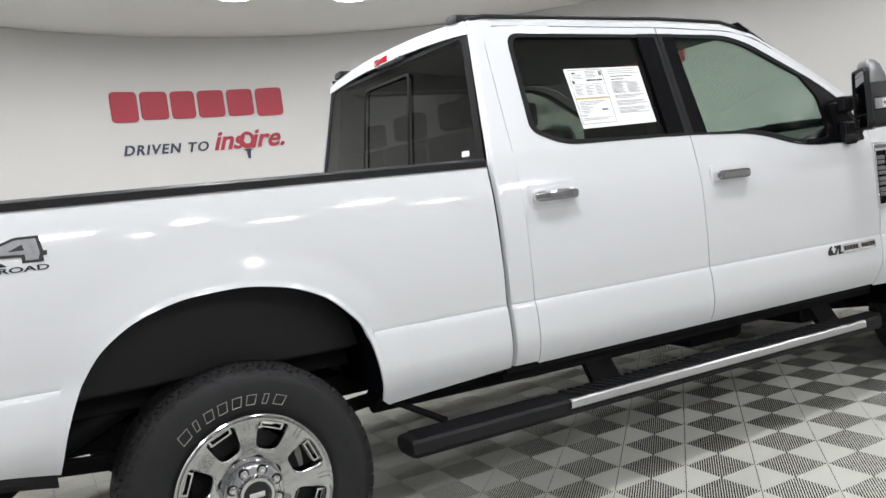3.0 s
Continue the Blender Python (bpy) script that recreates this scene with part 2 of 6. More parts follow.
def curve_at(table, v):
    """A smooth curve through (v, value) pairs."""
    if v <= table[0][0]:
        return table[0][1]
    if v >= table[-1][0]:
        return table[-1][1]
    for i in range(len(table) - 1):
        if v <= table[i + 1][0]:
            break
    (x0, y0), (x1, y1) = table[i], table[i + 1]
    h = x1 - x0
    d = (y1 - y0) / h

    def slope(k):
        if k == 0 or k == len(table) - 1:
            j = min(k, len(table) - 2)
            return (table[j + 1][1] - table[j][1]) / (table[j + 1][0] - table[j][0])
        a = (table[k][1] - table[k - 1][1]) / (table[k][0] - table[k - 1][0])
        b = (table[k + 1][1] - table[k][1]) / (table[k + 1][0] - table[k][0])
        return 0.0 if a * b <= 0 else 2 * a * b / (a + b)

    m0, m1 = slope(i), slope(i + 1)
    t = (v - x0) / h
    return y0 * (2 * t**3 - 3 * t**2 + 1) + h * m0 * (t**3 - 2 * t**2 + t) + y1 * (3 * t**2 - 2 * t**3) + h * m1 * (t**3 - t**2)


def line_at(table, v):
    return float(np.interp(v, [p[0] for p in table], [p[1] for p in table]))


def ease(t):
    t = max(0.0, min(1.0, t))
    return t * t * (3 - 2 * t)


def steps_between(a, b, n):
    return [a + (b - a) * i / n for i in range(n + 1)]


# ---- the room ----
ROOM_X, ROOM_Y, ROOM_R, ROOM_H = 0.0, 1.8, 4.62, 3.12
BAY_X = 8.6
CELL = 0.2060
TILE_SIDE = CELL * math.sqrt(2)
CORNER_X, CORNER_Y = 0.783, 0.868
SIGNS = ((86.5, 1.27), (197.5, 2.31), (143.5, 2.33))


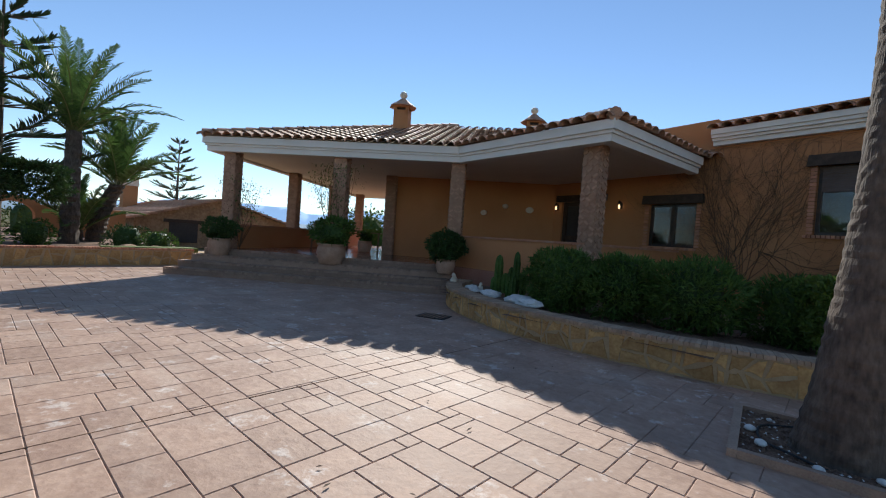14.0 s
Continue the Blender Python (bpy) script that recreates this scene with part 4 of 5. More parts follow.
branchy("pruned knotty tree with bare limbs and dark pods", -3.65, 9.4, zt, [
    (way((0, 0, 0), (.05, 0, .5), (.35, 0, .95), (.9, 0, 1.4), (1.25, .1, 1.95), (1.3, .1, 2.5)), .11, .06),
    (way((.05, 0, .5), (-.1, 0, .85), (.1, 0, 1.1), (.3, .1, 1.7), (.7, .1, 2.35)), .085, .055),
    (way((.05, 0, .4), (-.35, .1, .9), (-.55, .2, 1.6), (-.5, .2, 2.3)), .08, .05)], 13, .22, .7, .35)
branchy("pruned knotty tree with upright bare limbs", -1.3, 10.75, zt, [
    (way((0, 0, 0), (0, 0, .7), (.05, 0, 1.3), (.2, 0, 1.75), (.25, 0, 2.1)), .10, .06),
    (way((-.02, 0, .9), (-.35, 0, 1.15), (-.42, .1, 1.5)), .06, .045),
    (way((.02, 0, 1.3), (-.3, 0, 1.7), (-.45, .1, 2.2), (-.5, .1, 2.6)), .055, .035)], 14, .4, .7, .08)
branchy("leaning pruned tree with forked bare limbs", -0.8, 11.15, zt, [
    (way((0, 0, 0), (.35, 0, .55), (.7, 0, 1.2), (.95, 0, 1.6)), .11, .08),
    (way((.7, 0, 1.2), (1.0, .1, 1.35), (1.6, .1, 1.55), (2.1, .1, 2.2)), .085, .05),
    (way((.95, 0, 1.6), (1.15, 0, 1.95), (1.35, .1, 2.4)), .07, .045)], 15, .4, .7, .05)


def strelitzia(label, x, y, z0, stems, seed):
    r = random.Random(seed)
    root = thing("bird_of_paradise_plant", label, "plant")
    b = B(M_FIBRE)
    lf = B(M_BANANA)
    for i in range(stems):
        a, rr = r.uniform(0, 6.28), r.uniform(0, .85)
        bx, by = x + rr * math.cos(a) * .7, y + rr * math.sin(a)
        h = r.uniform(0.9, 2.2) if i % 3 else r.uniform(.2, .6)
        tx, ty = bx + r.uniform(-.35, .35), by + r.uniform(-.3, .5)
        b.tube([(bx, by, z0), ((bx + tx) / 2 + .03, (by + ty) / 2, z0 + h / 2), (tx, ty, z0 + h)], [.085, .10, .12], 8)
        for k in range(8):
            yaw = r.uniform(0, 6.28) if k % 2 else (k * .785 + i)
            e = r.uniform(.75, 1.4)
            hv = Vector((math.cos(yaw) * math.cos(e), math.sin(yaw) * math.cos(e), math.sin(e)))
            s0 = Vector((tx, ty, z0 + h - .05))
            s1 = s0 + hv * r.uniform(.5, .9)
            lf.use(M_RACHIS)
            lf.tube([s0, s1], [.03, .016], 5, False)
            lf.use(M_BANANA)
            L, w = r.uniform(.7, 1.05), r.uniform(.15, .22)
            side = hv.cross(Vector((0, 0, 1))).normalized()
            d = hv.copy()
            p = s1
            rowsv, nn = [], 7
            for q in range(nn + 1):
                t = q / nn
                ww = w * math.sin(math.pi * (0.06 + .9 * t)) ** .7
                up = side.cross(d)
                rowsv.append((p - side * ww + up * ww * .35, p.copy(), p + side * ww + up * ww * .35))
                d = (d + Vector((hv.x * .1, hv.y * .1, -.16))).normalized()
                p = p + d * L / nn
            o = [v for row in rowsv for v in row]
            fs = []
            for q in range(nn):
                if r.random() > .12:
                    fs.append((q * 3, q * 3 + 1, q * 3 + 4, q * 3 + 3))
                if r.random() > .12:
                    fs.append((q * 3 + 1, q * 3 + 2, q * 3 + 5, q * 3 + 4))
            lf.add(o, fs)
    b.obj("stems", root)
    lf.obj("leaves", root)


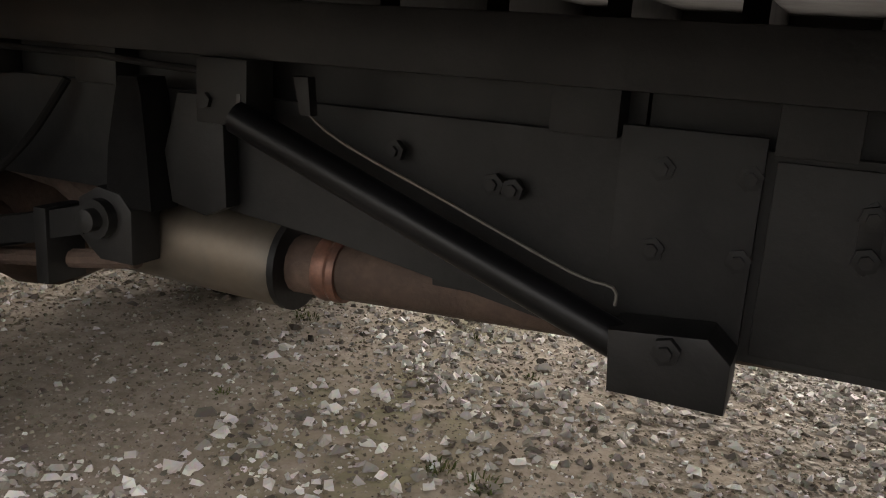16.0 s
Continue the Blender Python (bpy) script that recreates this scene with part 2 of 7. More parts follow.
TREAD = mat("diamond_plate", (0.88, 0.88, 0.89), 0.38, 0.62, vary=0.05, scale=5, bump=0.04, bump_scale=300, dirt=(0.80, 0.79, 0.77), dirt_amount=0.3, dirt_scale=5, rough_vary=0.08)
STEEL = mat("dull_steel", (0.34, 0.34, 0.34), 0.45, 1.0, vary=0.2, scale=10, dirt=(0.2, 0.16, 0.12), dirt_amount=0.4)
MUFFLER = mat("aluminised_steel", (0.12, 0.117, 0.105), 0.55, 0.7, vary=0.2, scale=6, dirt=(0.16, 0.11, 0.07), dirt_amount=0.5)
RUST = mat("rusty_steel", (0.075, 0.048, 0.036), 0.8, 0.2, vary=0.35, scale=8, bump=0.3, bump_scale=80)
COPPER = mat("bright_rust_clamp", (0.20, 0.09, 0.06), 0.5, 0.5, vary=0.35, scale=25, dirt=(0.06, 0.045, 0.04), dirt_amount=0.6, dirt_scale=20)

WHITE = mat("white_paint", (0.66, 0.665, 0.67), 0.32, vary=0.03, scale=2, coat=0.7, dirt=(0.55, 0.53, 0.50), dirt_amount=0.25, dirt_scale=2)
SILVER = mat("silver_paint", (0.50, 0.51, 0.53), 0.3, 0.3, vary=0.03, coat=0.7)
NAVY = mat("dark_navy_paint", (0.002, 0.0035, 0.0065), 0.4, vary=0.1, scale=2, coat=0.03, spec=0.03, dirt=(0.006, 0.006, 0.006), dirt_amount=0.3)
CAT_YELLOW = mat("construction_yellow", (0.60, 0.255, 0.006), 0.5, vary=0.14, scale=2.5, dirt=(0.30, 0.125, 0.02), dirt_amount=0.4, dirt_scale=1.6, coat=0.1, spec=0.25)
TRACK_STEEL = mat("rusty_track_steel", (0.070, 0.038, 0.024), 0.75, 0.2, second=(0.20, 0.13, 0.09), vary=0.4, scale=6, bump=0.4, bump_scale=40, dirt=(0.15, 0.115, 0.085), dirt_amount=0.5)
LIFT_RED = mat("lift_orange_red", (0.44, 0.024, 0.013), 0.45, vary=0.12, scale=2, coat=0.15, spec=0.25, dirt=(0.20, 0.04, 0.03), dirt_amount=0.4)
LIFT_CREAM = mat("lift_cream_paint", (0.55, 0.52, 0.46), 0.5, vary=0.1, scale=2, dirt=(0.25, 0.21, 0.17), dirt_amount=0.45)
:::
AIM OF THE EXERCISE:
Only lines with "this" are wanted here; list each of them.

FINAL ANSWER:
Continue the Blender Python (bpy) script that recreates this scene with part 2 of 6. More parts follow.
Continue the Blender Python (bpy) script that recreates this scene with part 4 of 5. More parts follow.
Continue the Blender Python (bpy) script that recreates this scene with part 2 of 7. More parts follow.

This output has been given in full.